Android

Build on Android using Termux

Termux is an Android terminal emulator and Linux environment app (no root required). As of writing, Termux is available experimentally in the Google Play Store; otherwise, it may be obtained directly from the project repo or on F-Droid.

With Termux, you can install and run llama.cpp as if the environment were Linux. Once in the Termux shell:

$ apt update && apt upgrade -y
$ apt install git cmake

Then, follow the build instructions, specifically for CMake.

Once the binaries are built, download your model of choice (e.g., from Hugging Face). It's recommended to place it in the ~/ directory for best performance:

$ curl -L {model-url} -o ~/{model}.gguf

Then, if you are not already in the repo directory, cd into llama.cpp and:

$ ./build/bin/llama-simple -m ~/{model}.gguf -c {context-size} -p "{your-prompt}"

Here, we show llama-simple, but any of the executables under examples should work, in theory. Be sure to set context-size to a reasonable number (say, 4096) to start with; otherwise, memory could spike and kill your terminal.

To see what it might look like visually, here's an old demo of an interactive session running on a Pixel 5 phone:

https://user-images.githubusercontent.com/271616/225014776-1d567049-ad71-4ef2-b050-55b0b3b9274c.mp4

Cross-compile using Android NDK

It's possible to build llama.cpp for Android on your host system via CMake and the Android NDK. If you are interested in this path, ensure you already have an environment prepared to cross-compile programs for Android (i.e., install the Android SDK). Note that, unlike desktop environments, the Android environment ships with a limited set of native libraries, and so only those libraries are available to CMake when building with the Android NDK (see: https://developer.android.com/ndk/guides/stable_apis.)

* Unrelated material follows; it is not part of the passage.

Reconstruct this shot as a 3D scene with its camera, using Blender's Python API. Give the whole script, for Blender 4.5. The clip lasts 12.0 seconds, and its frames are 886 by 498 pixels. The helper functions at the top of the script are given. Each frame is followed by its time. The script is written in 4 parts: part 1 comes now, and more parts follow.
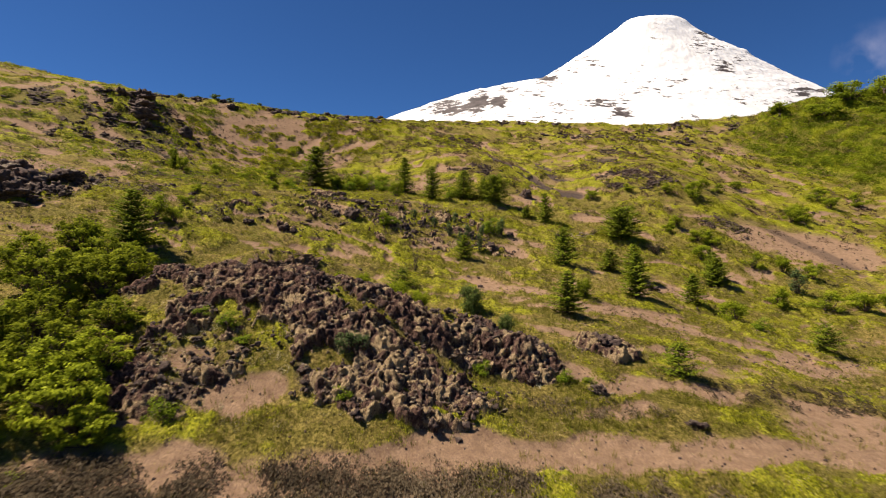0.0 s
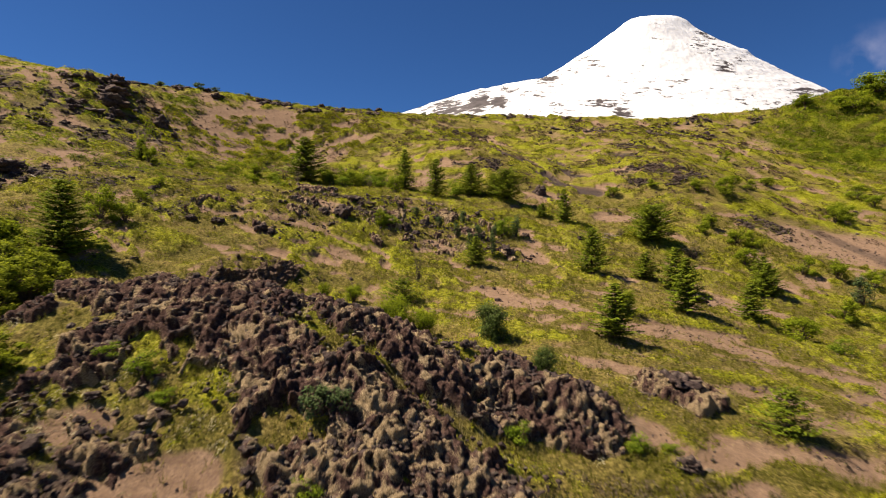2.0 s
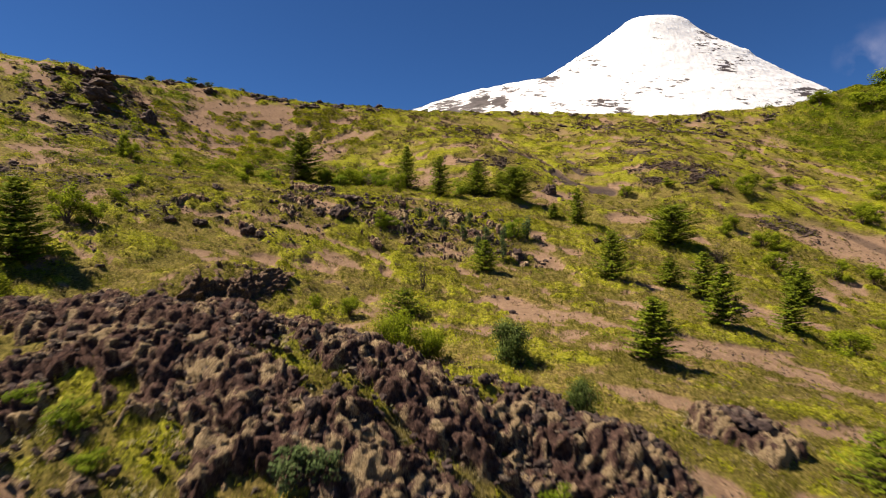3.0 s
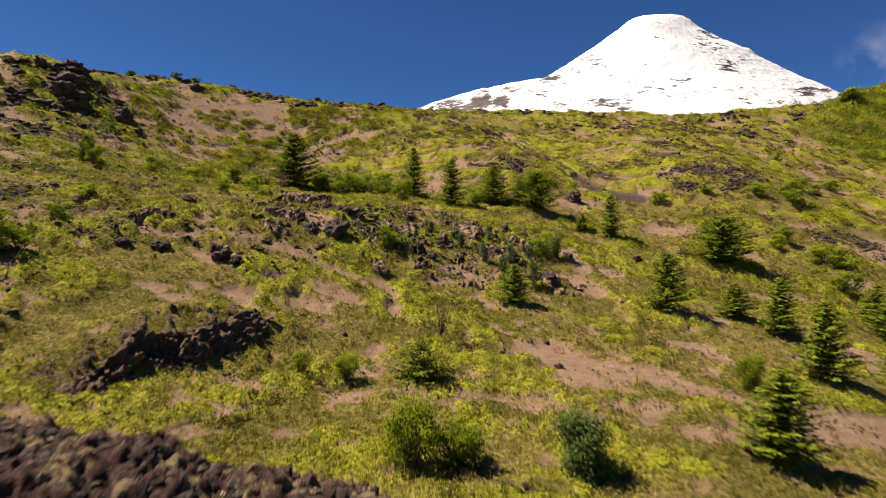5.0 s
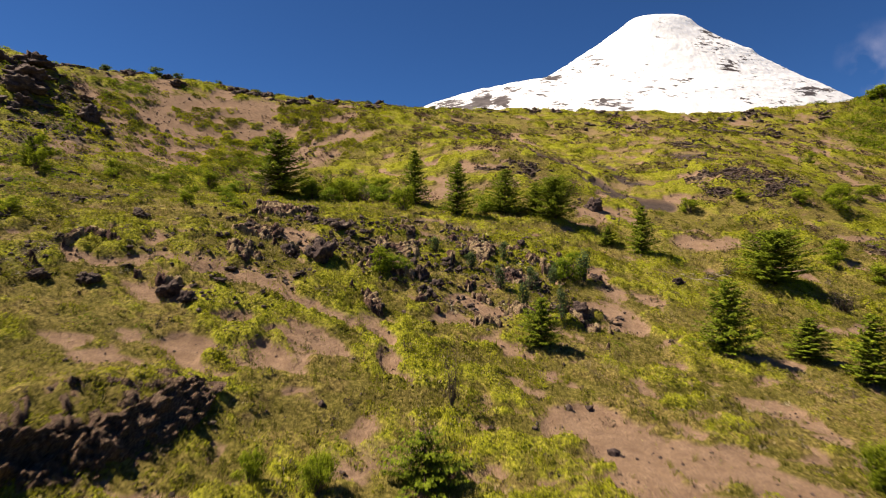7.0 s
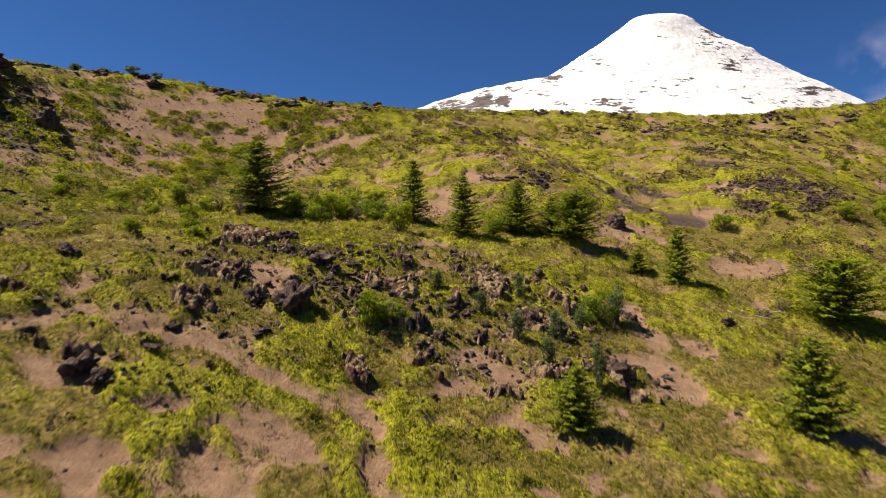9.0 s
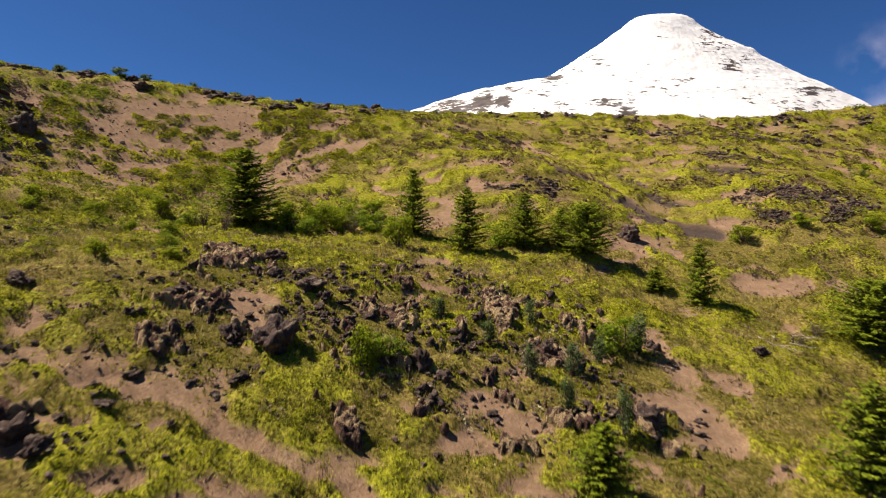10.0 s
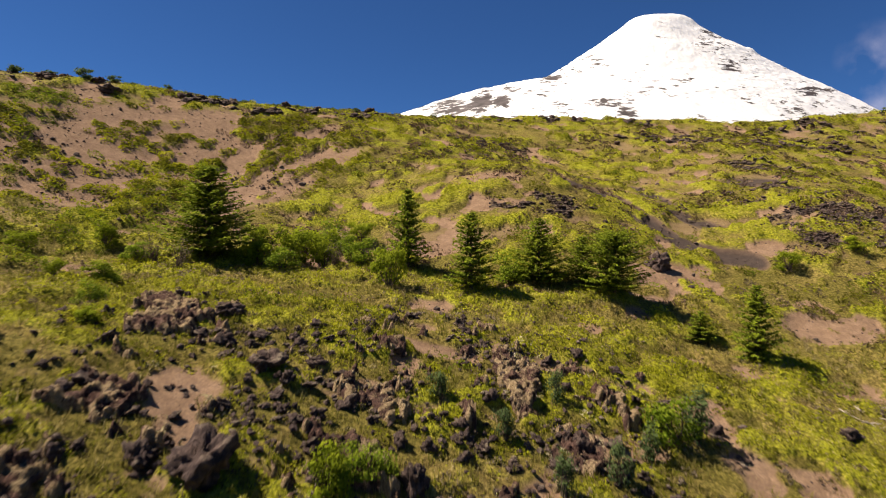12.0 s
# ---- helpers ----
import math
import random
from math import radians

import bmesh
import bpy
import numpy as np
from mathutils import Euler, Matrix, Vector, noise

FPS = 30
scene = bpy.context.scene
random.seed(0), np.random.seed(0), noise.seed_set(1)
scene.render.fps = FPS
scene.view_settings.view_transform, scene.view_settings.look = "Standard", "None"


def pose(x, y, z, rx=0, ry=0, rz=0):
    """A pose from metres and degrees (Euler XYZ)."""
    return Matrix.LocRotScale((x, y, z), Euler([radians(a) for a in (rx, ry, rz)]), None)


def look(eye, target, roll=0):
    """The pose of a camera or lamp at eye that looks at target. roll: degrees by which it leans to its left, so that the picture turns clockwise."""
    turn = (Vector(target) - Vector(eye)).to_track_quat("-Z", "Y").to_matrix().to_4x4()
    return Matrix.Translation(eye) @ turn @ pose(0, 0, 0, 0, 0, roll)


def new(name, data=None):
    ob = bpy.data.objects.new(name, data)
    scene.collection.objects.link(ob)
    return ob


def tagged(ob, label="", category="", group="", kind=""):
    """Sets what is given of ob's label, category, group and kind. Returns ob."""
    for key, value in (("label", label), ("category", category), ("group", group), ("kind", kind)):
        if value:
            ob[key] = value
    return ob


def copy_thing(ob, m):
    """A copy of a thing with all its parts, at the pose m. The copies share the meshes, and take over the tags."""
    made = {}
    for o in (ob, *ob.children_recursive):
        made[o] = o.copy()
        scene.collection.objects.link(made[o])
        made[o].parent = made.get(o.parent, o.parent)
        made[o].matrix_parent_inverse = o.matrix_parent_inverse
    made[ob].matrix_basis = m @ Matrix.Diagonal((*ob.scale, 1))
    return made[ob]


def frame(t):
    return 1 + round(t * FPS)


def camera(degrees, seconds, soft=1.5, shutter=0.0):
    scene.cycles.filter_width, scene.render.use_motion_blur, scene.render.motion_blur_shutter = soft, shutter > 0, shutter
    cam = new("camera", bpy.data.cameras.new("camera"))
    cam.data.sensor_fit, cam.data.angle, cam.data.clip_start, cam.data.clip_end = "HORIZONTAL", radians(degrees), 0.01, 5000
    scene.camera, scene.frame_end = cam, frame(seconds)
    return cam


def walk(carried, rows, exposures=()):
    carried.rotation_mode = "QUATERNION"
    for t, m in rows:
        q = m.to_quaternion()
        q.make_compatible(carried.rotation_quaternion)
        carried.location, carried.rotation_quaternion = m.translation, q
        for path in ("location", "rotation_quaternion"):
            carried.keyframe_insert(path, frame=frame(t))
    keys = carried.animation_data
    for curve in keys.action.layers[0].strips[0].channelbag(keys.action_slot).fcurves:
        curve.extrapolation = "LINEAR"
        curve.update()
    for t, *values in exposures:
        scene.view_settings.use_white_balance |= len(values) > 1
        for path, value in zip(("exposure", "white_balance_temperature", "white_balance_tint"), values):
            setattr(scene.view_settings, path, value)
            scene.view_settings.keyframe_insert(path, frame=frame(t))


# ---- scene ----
cam = camera(74.3, 12.0, soft=1.0, shutter=0.9)
METRES, EYE, TILT, LEAN, TURN = 40.0, 8.0, 0.0, 0.0, 0.0
ROWS = [
    (0.0, 0.0, 0.0, 0.0, -0.0, 0.0, 0.0),
    (0.5, -0.0021, 0.0476, 0.0007, -0.01, 0.04, -0.0),
    (1.0, -0.0054, 0.0962, 0.0021, -0.01, 0.05, -0.0),
    (1.5, -0.009, 0.1439, 0.0051, 0.0, 0.06, -0.01),
    (2.0, -0.0128, 0.191, 0.0067, 0.01, 0.05, -0.01),
    (2.5, -0.0171, 0.2385, 0.0084, 0.04, 0.07, 0.0),
    (3.0, -0.0215, 0.2848, 0.0143, 0.09, 0.05, 0.0),
    (5.0, -0.046, 0.4579, 0.0494, 0.18, 0.03, 0.01),
    (5.5, -0.0496, 0.497, 0.0582, 0.19, -0.01, 0.01),
    (6.0, -0.0514, 0.536, 0.0656, 0.23, 0.01, 0.01),
    (6.5, -0.0536, 0.5748, 0.0728, 0.23, 0.02, 0.02),
    (7.0, -0.0551, 0.6128, 0.0805, 0.24, 0.03, 0.01),
    (9.0, -0.059, 0.7566, 0.1236, 0.32, -0.0, -0.0),
    (9.5, -0.061, 0.7919, 0.1366, 0.33, 0.01, 0.01),
    (10.0, -0.063, 0.825, 0.1482, 0.32, 0.01, -0.01),
    (10.5, -0.0642, 0.8605, 0.1604, 0.3, -0.02, -0.01),
    (11.0, -0.0648, 0.8969, 0.172, 0.28, -0.03, -0.02),
    (11.5, -0.065, 0.9341, 0.1838, 0.24, -0.03, -0.01),
    (12.0, -0.0655, 0.9714, 0.1963, 0.19, 0.0, -0.03),
]
walk(cam, [(t, pose(0, 0, EYE, TILT, LEAN, TURN) @ pose(METRES * x, METRES * y, METRES * z, 90 + pitch, roll, yaw)) for t, x, y, z, yaw, pitch, roll in ROWS])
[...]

Once you're ready and have cloned llama.cpp, invoke the following in the project directory:

$ cmake \
  -DCMAKE_TOOLCHAIN_FILE=$ANDROID_NDK/build/cmake/android.toolchain.cmake \
  -DANDROID_ABI=arm64-v8a \
  -DANDROID_PLATFORM=android-28 \
  -DCMAKE_C_FLAGS="-march=armv8.7a" \
  -DCMAKE_CXX_FLAGS="-march=armv8.7a" \
  -DGGML_OPENMP=OFF \
  -DGGML_LLAMAFILE=OFF \
  -B build-android

Notes:

While later versions of Android NDK ship with OpenMP, it must still be installed by CMake as a dependency, which is not supported at this time
llamafile does not appear to support Android devices (see: https://github.com/Mozilla-Ocho/llamafile/issues/325)

The above command should configure llama.cpp with the most performant options for modern devices. Even if your device is not running armv8.7a, llama.cpp includes runtime checks for available CPU features it can use.

Feel free to adjust the Android ABI for your target. Once the project is configured:

$ cmake --build build-android --config Release -j{n}
$ cmake --install build-android --prefix {install-dir} --config Release

After installing, go ahead and download the model of your choice to your host system. Then:

$ adb shell "mkdir /data/local/tmp/llama.cpp"
$ adb push {install-dir} /data/local/tmp/llama.cpp/
$ adb push {model}.gguf /data/local/tmp/llama.cpp/
$ adb shell

In the adb shell:

$ cd /data/local/tmp/llama.cpp
$ LD_LIBRARY_PATH=lib ./bin/llama-simple -m {model}.gguf -c {context-size} -p "{your-prompt}"

That's it!

Be aware that Android will not find the library path lib on its own, so we must specify LD_LIBRARY_PATH in order to run the installed executables. Android does support RPATH in later API levels, so this could change in the future. Refer to the previous section for information about context-size (very important!) and running other examples.